— Start of RECORDED INFORMATION —

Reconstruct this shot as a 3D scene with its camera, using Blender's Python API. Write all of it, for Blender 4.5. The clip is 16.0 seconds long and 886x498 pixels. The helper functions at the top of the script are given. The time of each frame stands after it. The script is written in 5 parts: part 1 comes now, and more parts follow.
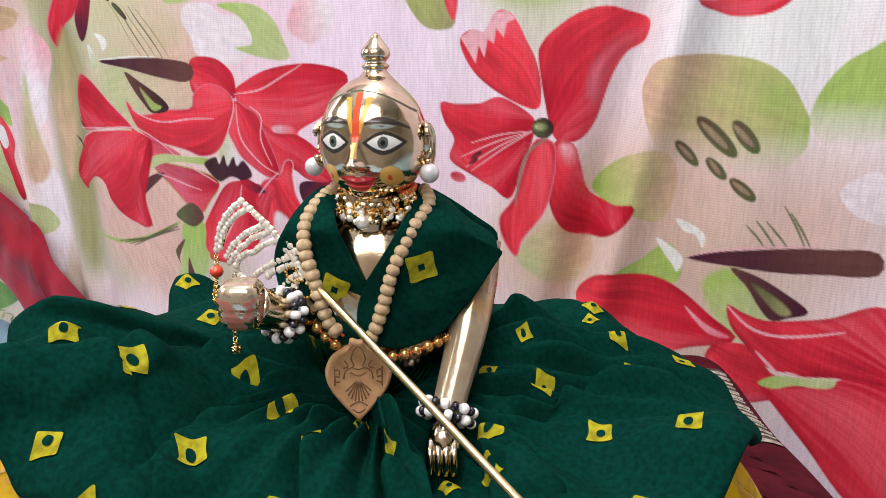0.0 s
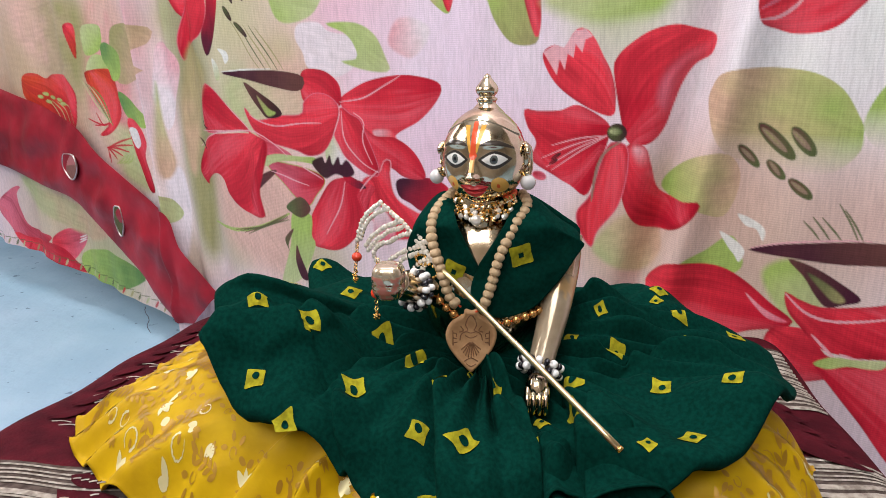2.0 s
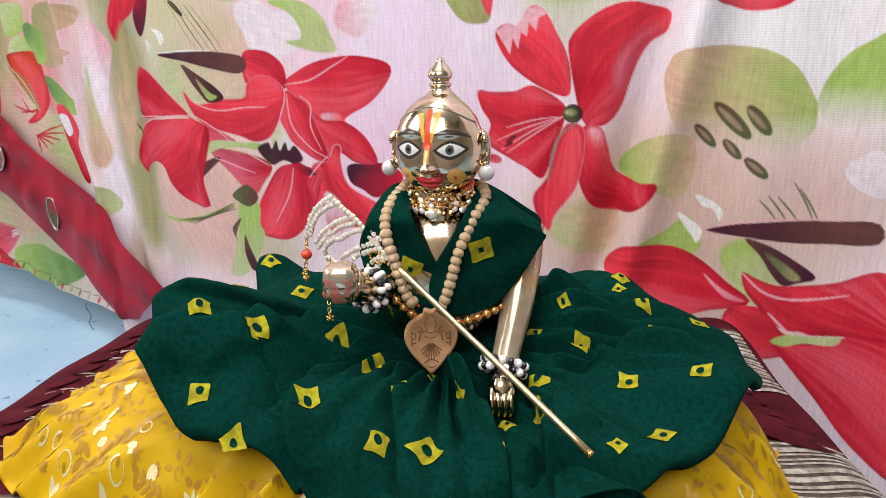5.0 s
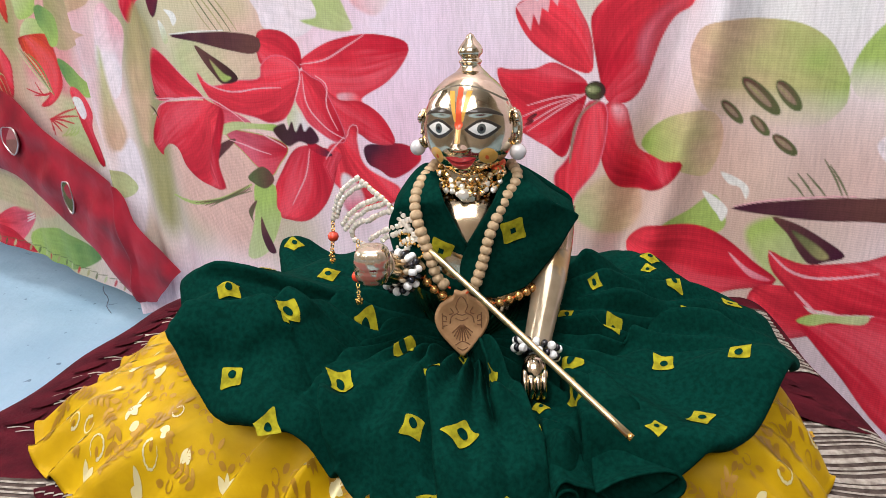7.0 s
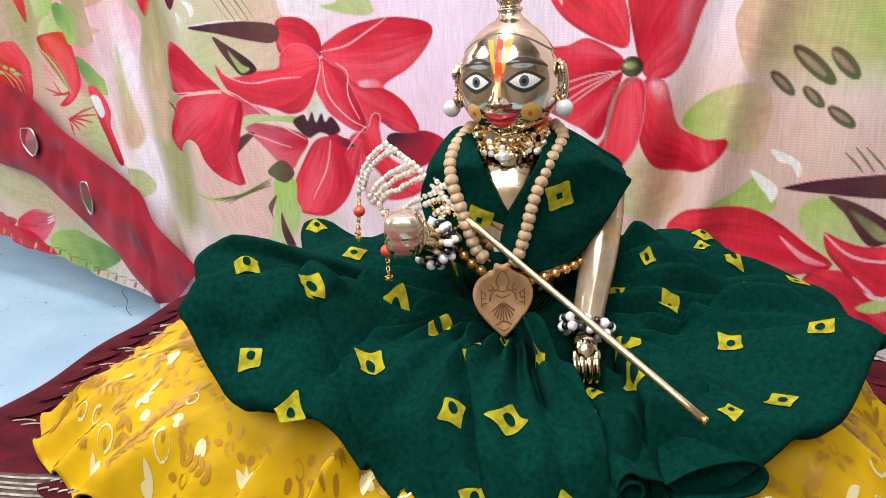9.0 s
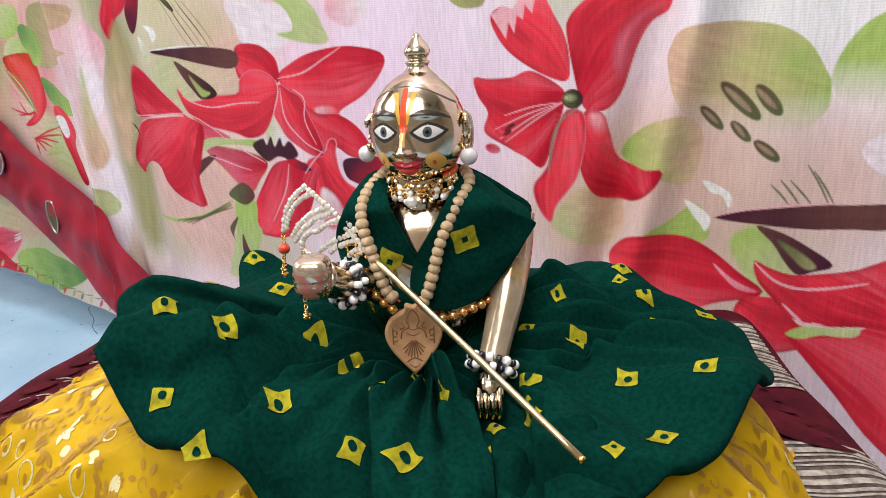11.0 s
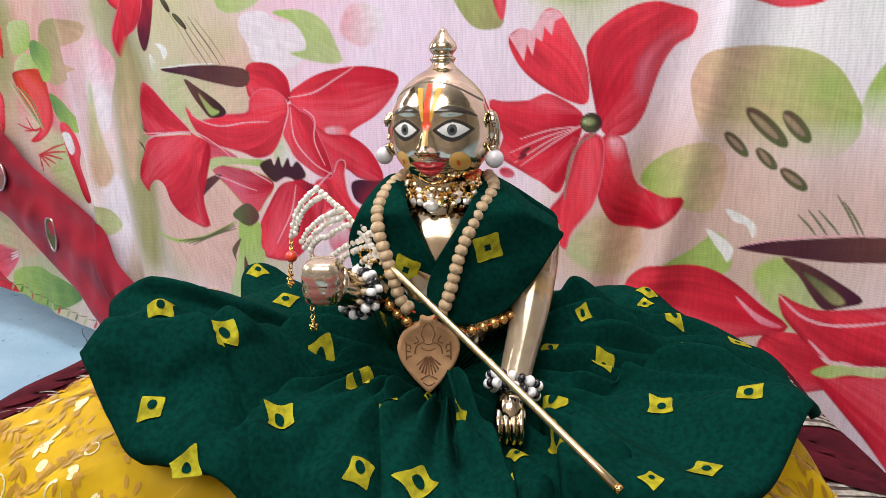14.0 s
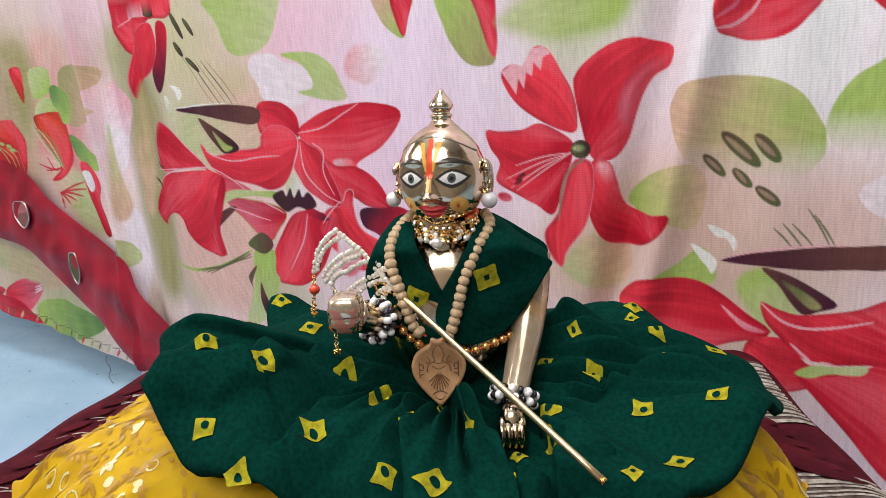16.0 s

— End of RECORDED INFORMATION —

» STATED GOAL:
All of the material above should be reproduced exactly, except the pictures.

» OUTPUT OF THE EXERCISE:
Reconstruct this shot as a 3D scene with its camera, using Blender's Python API. Write all of it, for Blender 4.5. The clip is 16.0 seconds long and 886x498 pixels. The helper functions at the top of the script are given. The time of each frame stands after it. The script is written in 5 parts: part 1 comes now, and more parts follow.
0.0 s
2.0 s
5.0 s
7.0 s
9.0 s
11.0 s
14.0 s
16.0 s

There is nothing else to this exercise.